> **Set task**
Set the listing down again exactly, please, apart from its pictures.

** start Data segment **

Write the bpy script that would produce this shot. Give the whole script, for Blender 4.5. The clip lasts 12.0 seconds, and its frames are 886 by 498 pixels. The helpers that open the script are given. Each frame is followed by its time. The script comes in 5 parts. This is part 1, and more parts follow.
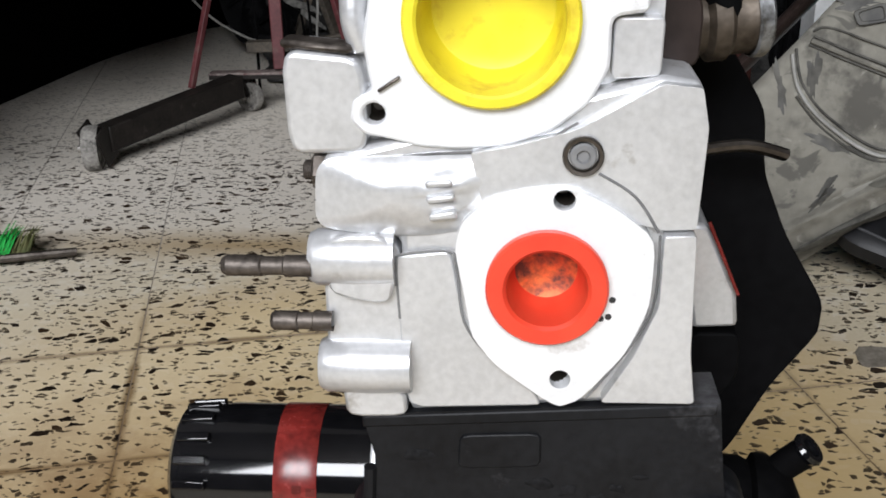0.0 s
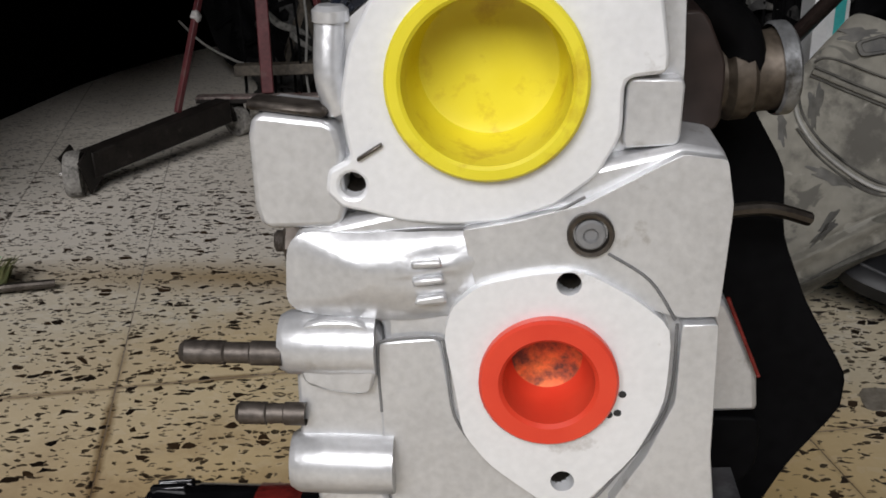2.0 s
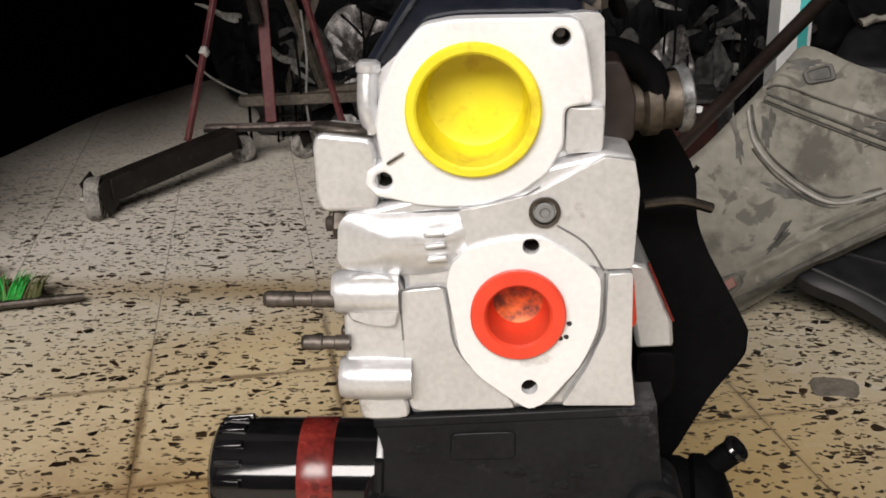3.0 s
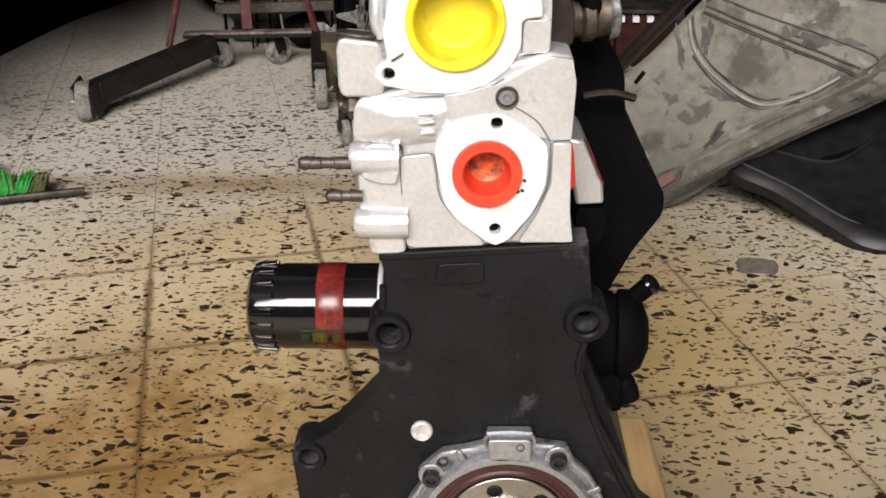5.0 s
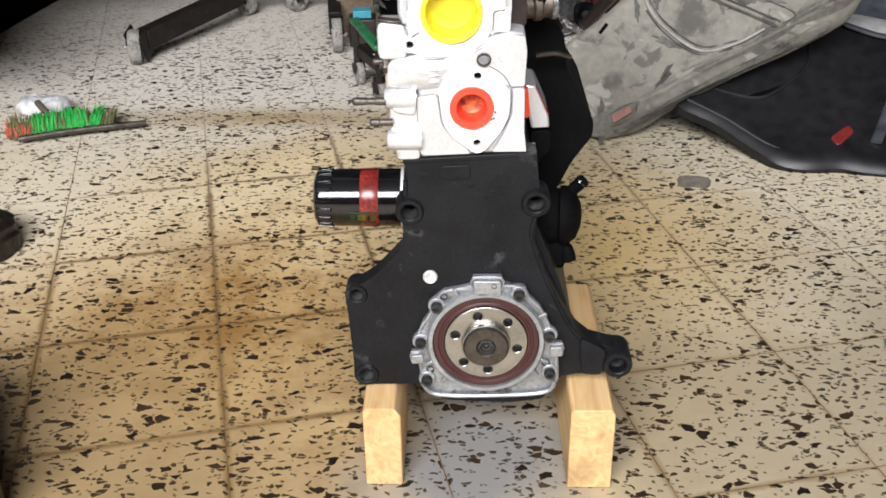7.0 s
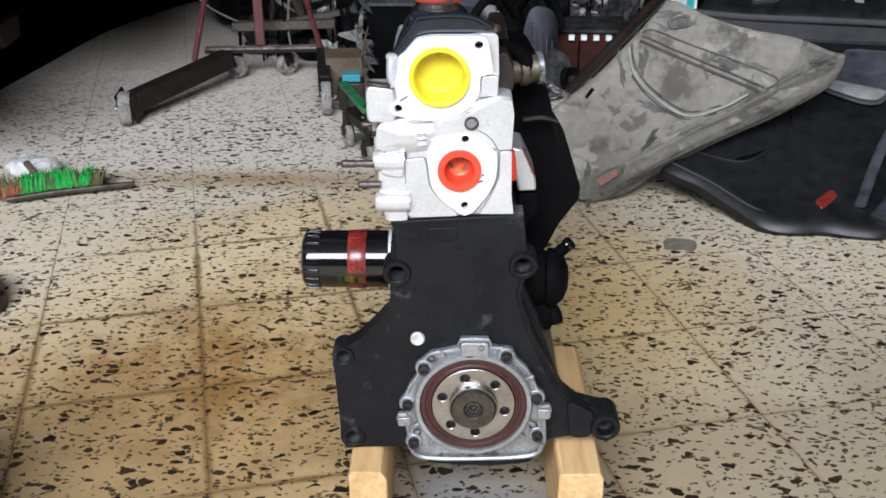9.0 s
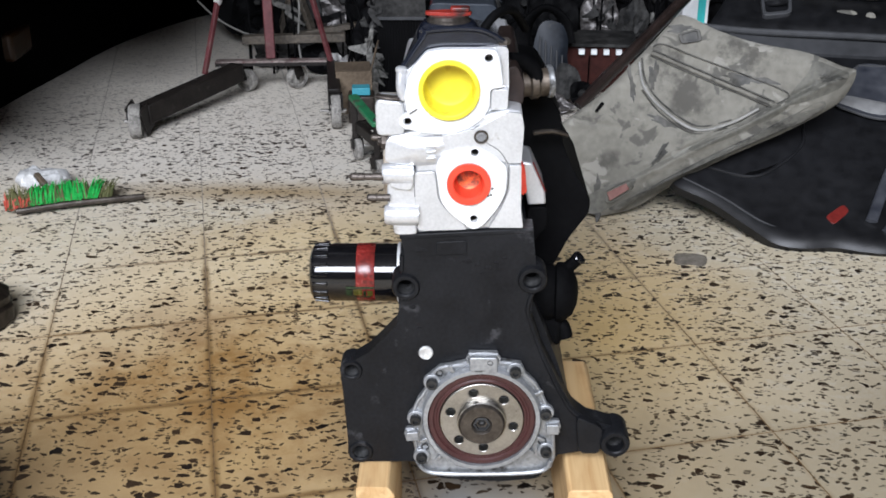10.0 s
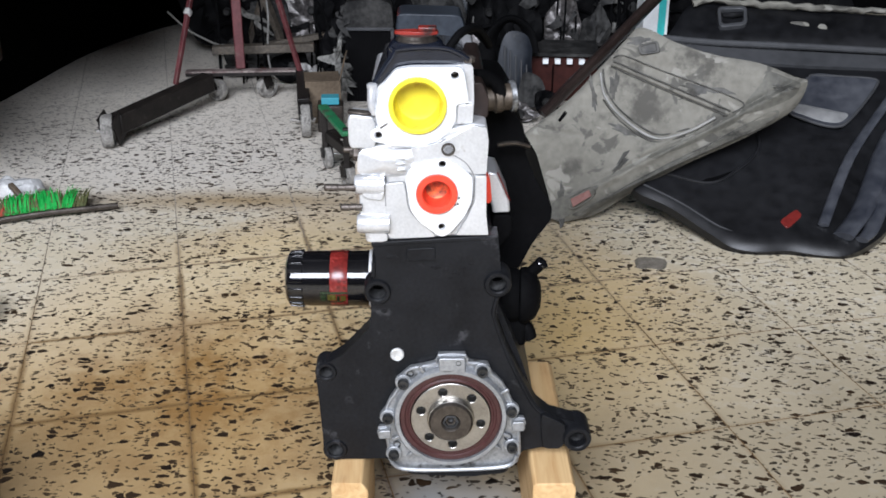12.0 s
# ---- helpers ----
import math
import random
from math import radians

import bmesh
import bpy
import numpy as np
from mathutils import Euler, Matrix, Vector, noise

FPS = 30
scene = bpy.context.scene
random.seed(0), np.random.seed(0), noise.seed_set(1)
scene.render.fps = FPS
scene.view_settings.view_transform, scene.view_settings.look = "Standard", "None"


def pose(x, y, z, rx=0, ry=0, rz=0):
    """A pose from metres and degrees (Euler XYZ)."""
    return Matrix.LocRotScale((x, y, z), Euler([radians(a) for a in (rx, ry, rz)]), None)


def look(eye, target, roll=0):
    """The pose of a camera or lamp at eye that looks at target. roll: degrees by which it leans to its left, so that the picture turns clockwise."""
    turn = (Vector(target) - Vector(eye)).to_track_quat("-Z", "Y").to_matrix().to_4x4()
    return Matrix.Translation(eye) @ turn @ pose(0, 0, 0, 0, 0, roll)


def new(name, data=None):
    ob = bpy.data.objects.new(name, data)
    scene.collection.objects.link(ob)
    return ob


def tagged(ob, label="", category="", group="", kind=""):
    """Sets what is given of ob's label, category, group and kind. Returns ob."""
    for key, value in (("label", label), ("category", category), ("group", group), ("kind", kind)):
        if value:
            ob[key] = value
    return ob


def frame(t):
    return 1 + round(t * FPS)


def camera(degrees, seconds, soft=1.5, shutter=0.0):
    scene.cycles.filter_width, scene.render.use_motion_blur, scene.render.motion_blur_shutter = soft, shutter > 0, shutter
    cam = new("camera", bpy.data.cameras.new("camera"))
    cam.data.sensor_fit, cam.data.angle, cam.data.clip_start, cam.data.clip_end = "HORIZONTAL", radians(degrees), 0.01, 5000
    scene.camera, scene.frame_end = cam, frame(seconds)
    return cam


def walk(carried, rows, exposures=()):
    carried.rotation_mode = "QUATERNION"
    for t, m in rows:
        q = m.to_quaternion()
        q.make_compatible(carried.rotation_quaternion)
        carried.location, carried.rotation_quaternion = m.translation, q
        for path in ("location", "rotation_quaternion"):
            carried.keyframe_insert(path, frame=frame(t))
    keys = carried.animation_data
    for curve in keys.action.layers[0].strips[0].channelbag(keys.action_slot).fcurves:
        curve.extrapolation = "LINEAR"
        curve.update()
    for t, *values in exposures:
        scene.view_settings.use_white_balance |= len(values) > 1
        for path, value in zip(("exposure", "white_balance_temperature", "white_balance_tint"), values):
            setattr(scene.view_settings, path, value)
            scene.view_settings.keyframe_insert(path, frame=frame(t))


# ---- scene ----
cam = camera(45.0, 12.0, soft=1.75)
# seconds, eye x y z, yaw, pitch, roll
PATH = [
    (0.0, -0.0230, -0.3286, 0.5618, 4.62, -22.35, -1.26),
    (0.5, -0.0239, -0.3303, 0.5864, 4.00, -19.88, -0.64),
    (1.0, -0.0265, -0.2997, 0.5774, 3.88, -19.82, -0.09),
    (1.5, -0.0266, -0.2888, 0.5726, 3.96, -20.70, -0.50),
    (2.0, -0.0254, -0.2828, 0.5648, 4.08, -21.41, -0.84),
    (2.5, -0.0230, -0.3105, 0.5741, 4.56, -20.69, -1.49),
    (3.0, -0.0205, -0.4235, 0.5967, 3.54, -19.96, -1.31),
    (3.2, -0.0212, -0.4861, 0.6110, 2.77, -19.32, -1.22),
    (4.8, -0.0270, -0.5976, 0.6419, 1.66, -24.15, -1.87),
    (5.0, -0.0271, -0.5845, 0.6347, 1.37, -24.79, -0.53),
    (5.5, -0.0277, -0.5827, 0.6094, 1.36, -27.11, -0.87),
    (6.0, -0.0273, -0.5804, 0.6057, 1.63, -27.61, -0.86),
    (6.5, -0.0213, -0.7749, 0.6942, 1.77, -28.17, -1.15),
    (7.0, -0.0217, -0.9291, 0.7649, 1.31, -28.25, -0.66),
    (7.5, -0.0216, -0.9249, 0.7629, 0.63, -26.20, -0.22),
    (7.7, -0.0218, -0.9378, 0.7690, 0.56, -25.44, -0.29),
    (9.5, -0.0216, -0.9280, 0.7644, 0.63, -24.68, 0.00),
    (10.0, -0.0216, -0.9265, 0.7637, 1.07, -24.21, -0.08),
    (10.5, -0.0225, -0.9755, 0.7871, 0.75, -24.15, -0.44),
    (11.0, -0.0226, -0.9778, 0.7882, 0.16, -24.14, 0.31),
    (11.5, -0.0225, -0.9763, 0.7875, -0.98, -24.01, 0.28),
    (12.0, -0.0225, -0.9762, 0.7874, -0.81, -23.93, 0.25),
]


def eye_row(x, y, z, yaw, pitch, roll):
    a, p = radians(yaw), radians(pitch)
    ahead = Vector((-math.sin(a) * math.cos(p), math.cos(a) * math.cos(p), math.sin(p)))
    e = Vector((x, y, z))
    return look(e, e + ahead, roll)


EXPOSURES = [(0.0, -0.26, 6050, 11), (0.5, -0.68, 6150, 12), (1.0, -0.88, 6200, 12), (2.5, -0.88, 6500, 13), (3.2, -0.22, 6850, 14), (5.0, -0.06, 6700, 15), (6.0, 0.0, 6600, 15), (6.5, 0.30, 6200, 13), (7.0, 0.36, 6200, 13), (7.5, 0.20, 6080, 12), (9.5, 0.12, 5780, 12), (12.0, 0.12, 5720, 12)]
walk(cam, [(r[0], eye_row(*r[1:])) for r in PATH], EXPOSURES)

# ---- light: overcast daylight through the wide front window ----
world = bpy.data.worlds.new("sky")
scene.world = world
world.use_nodes = True
wn = world.node_tree
sky = wn.nodes.new("ShaderNodeTexSky")
sky.sky_type, sky.sun_disc = "NISHITA", False
sky.sun_elevation, sky.sun_rotation = radians(50), radians(200)
wn.links.new(sky.outputs[0], wn.nodes["Background"].inputs[0])
wn.nodes["Background"].inputs[1].default_value = 0.1

DOOR_W, DOOR_H, SILL, DOOR_X, FRONT = 4.0, 4.6, 2.2, -0.95, -4.0
LEFT = -4.2
lamp = bpy.data.lights.new("window_daylight", "AREA")
lamp.shape, lamp.size, lamp.size_y, lamp.energy = "RECTANGLE", DOOR_W - 0.1, DOOR_H - SILL - 0.1, 685
lamp.color = (1.0, 0.98, 0.95)
lamp_ob = new("window_daylight", lamp)
lamp_ob.matrix_basis = look((DOOR_X, FRONT + 0.02, (SILL + DOOR_H) / 2), (DOOR_X, 2, (SILL + DOOR_H) / 2))


# ---- materials ----
def nodes_of(m):
    m.use_nodes = True
    nt = m.node_tree
    return nt, nt.nodes["Principled BSDF"]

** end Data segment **

> **Result**
Write the bpy script that would produce this shot. Give the whole script, for Blender 4.5. The clip lasts 12.0 seconds, and its frames are 886 by 498 pixels. The helpers that open the script are given. Each frame is followed by its time. The script comes in 5 parts. This is part 1, and more parts follow.
0.0 s
2.0 s
3.0 s
5.0 s
7.0 s
9.0 s
10.0 s
12.0 s
# ---- helpers ----
import math
import random
from math import radians

import bmesh
import bpy
import numpy as np
from mathutils import Euler, Matrix, Vector, noise

FPS = 30
scene = bpy.context.scene
random.seed(0), np.random.seed(0), noise.seed_set(1)
scene.render.fps = FPS
scene.view_settings.view_transform, scene.view_settings.look = "Standard", "None"


def pose(x, y, z, rx=0, ry=0, rz=0):
    """A pose from metres and degrees (Euler XYZ)."""
    return Matrix.LocRotScale((x, y, z), Euler([radians(a) for a in (rx, ry, rz)]), None)


def look(eye, target, roll=0):
    """The pose of a camera or lamp at eye that looks at target. roll: degrees by which it leans to its left, so that the picture turns clockwise."""
    turn = (Vector(target) - Vector(eye)).to_track_quat("-Z", "Y").to_matrix().to_4x4()
    return Matrix.Translation(eye) @ turn @ pose(0, 0, 0, 0, 0, roll)


def new(name, data=None):
    ob = bpy.data.objects.new(name, data)
    scene.collection.objects.link(ob)
    return ob


def tagged(ob, label="", category="", group="", kind=""):
    """Sets what is given of ob's label, category, group and kind. Returns ob."""
    for key, value in (("label", label), ("category", category), ("group", group), ("kind", kind)):
        if value:
            ob[key] = value
    return ob


def frame(t):
    return 1 + round(t * FPS)


def camera(degrees, seconds, soft=1.5, shutter=0.0):
    scene.cycles.filter_width, scene.render.use_motion_blur, scene.render.motion_blur_shutter = soft, shutter > 0, shutter
    cam = new("camera", bpy.data.cameras.new("camera"))
    cam.data.sensor_fit, cam.data.angle, cam.data.clip_start, cam.data.clip_end = "HORIZONTAL", radians(degrees), 0.01, 5000
    scene.camera, scene.frame_end = cam, frame(seconds)
    return cam


def walk(carried, rows, exposures=()):
    carried.rotation_mode = "QUATERNION"
    for t, m in rows:
        q = m.to_quaternion()
        q.make_compatible(carried.rotation_quaternion)
        carried.location, carried.rotation_quaternion = m.translation, q
        for path in ("location", "rotation_quaternion"):
            carried.keyframe_insert(path, frame=frame(t))
    keys = carried.animation_data
    for curve in keys.action.layers[0].strips[0].channelbag(keys.action_slot).fcurves:
        curve.extrapolation = "LINEAR"
        curve.update()
    for t, *values in exposures:
        scene.view_settings.use_white_balance |= len(values) > 1
        for path, value in zip(("exposure", "white_balance_temperature", "white_balance_tint"), values):
            setattr(scene.view_settings, path, value)
            scene.view_settings.keyframe_insert(path, frame=frame(t))


# ---- scene ----
cam = camera(45.0, 12.0, soft=1.75)
# seconds, eye x y z, yaw, pitch, roll
PATH = [
    (0.0, -0.0230, -0.3286, 0.5618, 4.62, -22.35, -1.26),
    (0.5, -0.0239, -0.3303, 0.5864, 4.00, -19.88, -0.64),
    (1.0, -0.0265, -0.2997, 0.5774, 3.88, -19.82, -0.09),
    (1.5, -0.0266, -0.2888, 0.5726, 3.96, -20.70, -0.50),
    (2.0, -0.0254, -0.2828, 0.5648, 4.08, -21.41, -0.84),
    (2.5, -0.0230, -0.3105, 0.5741, 4.56, -20.69, -1.49),
    (3.0, -0.0205, -0.4235, 0.5967, 3.54, -19.96, -1.31),
    (3.2, -0.0212, -0.4861, 0.6110, 2.77, -19.32, -1.22),
    (4.8, -0.0270, -0.5976, 0.6419, 1.66, -24.15, -1.87),
    (5.0, -0.0271, -0.5845, 0.6347, 1.37, -24.79, -0.53),
    (5.5, -0.0277, -0.5827, 0.6094, 1.36, -27.11, -0.87),
    (6.0, -0.0273, -0.5804, 0.6057, 1.63, -27.61, -0.86),
    (6.5, -0.0213, -0.7749, 0.6942, 1.77, -28.17, -1.15),
    (7.0, -0.0217, -0.9291, 0.7649, 1.31, -28.25, -0.66),
    (7.5, -0.0216, -0.9249, 0.7629, 0.63, -26.20, -0.22),
    (7.7, -0.0218, -0.9378, 0.7690, 0.56, -25.44, -0.29),
    (9.5, -0.0216, -0.9280, 0.7644, 0.63, -24.68, 0.00),
    (10.0, -0.0216, -0.9265, 0.7637, 1.07, -24.21, -0.08),
    (10.5, -0.0225, -0.9755, 0.7871, 0.75, -24.15, -0.44),
    (11.0, -0.0226, -0.9778, 0.7882, 0.16, -24.14, 0.31),
    (11.5, -0.0225, -0.9763, 0.7875, -0.98, -24.01, 0.28),
    (12.0, -0.0225, -0.9762, 0.7874, -0.81, -23.93, 0.25),
]


def eye_row(x, y, z, yaw, pitch, roll):
    a, p = radians(yaw), radians(pitch)
    ahead = Vector((-math.sin(a) * math.cos(p), math.cos(a) * math.cos(p), math.sin(p)))
    e = Vector((x, y, z))
    return look(e, e + ahead, roll)


EXPOSURES = [(0.0, -0.26, 6050, 11), (0.5, -0.68, 6150, 12), (1.0, -0.88, 6200, 12), (2.5, -0.88, 6500, 13), (3.2, -0.22, 6850, 14), (5.0, -0.06, 6700, 15), (6.0, 0.0, 6600, 15), (6.5, 0.30, 6200, 13), (7.0, 0.36, 6200, 13), (7.5, 0.20, 6080, 12), (9.5, 0.12, 5780, 12), (12.0, 0.12, 5720, 12)]
walk(cam, [(r[0], eye_row(*r[1:])) for r in PATH], EXPOSURES)

# ---- light: overcast daylight through the wide front window ----
world = bpy.data.worlds.new("sky")
scene.world = world
world.use_nodes = True
wn = world.node_tree
sky = wn.nodes.new("ShaderNodeTexSky")
sky.sky_type, sky.sun_disc = "NISHITA", False
sky.sun_elevation, sky.sun_rotation = radians(50), radians(200)
wn.links.new(sky.outputs[0], wn.nodes["Background"].inputs[0])
wn.nodes["Background"].inputs[1].default_value = 0.1

DOOR_W, DOOR_H, SILL, DOOR_X, FRONT = 4.0, 4.6, 2.2, -0.95, -4.0
LEFT = -4.2
lamp = bpy.data.lights.new("window_daylight", "AREA")
lamp.shape, lamp.size, lamp.size_y, lamp.energy = "RECTANGLE", DOOR_W - 0.1, DOOR_H - SILL - 0.1, 685
lamp.color = (1.0, 0.98, 0.95)
lamp_ob = new("window_daylight", lamp)
lamp_ob.matrix_basis = look((DOOR_X, FRONT + 0.02, (SILL + DOOR_H) / 2), (DOOR_X, 2, (SILL + DOOR_H) / 2))


# ---- materials ----
def nodes_of(m):
    m.use_nodes = True
    nt = m.node_tree
    return nt, nt.nodes["Principled BSDF"]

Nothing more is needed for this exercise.